When used in new construction, netting is stapled along the studs and blown into the walls starting at the bottom, and is then blown into the wall cavity between the studs and netting. Make sure your contractor is present, to ensure that the cavity is completely filled and tight. It is important to make sure the cavity is tight but not overly blown, as installing the drywall will result in nails and screws popping out of the walls, and the drywall tape migrating, causing visible seams or cracking years later.  

  1. Fiberglass rolls 

Long strips or rolls of fiberglass insulation are another option for homeowners. This type of insulation is perfect for new projects, or extreme renovations where the walls are torn out. Because large pieces of insulation are rolled out and carefully placed in the walls or ceilings, it’s a much neater technique than blown-in insulation, and offers high levels of fire and heat resistance and air tightness.  

Note: How to determine your R-Value in walls and Ceiling  

To determine your R-Value for blown in fiber, multiply the depth of the area (ceiling or wall) by 3.1-3.4. The range is due to how compact the fiber is applied.
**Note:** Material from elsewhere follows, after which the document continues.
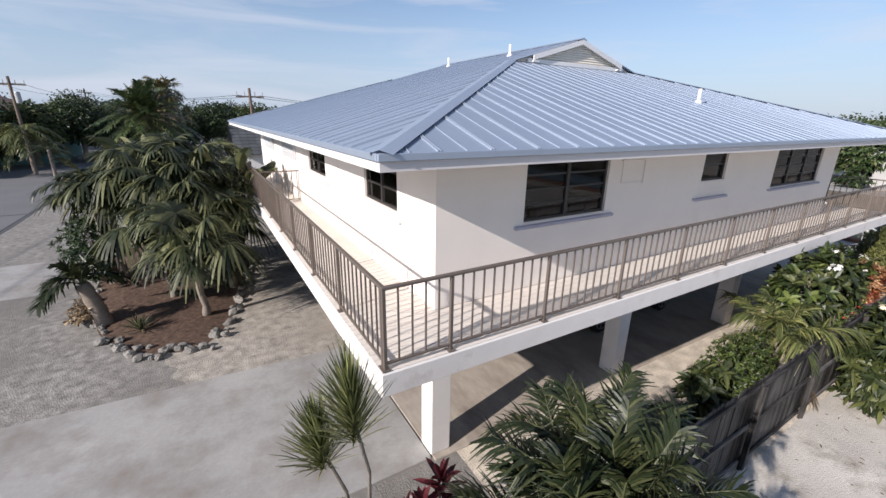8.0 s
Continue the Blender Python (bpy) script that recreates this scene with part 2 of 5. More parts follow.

The walls can be compacted at a 3.4 density, but the ceiling is blown in loose, so a more accurate multiplier would be 3.1. So, a 2×6 stud exterior wall would have an R-value of 3.4×6” – an R-Value of 20.4. Most installers round up and state 21. If your builder says a higher R-value can be achieved, remember that can only happen if the walls (depth) is greater. It is unusual to have a 2×8 exterior wall.  

Another very important consideration is the foam insulation used to seal all penetrations around the windows, doors, walls, and floor before insulation is installed. Inspectors only are looking for windows and exterior doors, so make sure your builder is present to insure the penetrations, such as gas lines, water values, vents, etc., are foamed as well. This not only stops air penetration, but also helps prevent critters from entering your new home.  

Building a new home can be overwhelming, with so many decisions to be made. At John Mark Custom Homes, we take pride in educating our home builders every step of the way.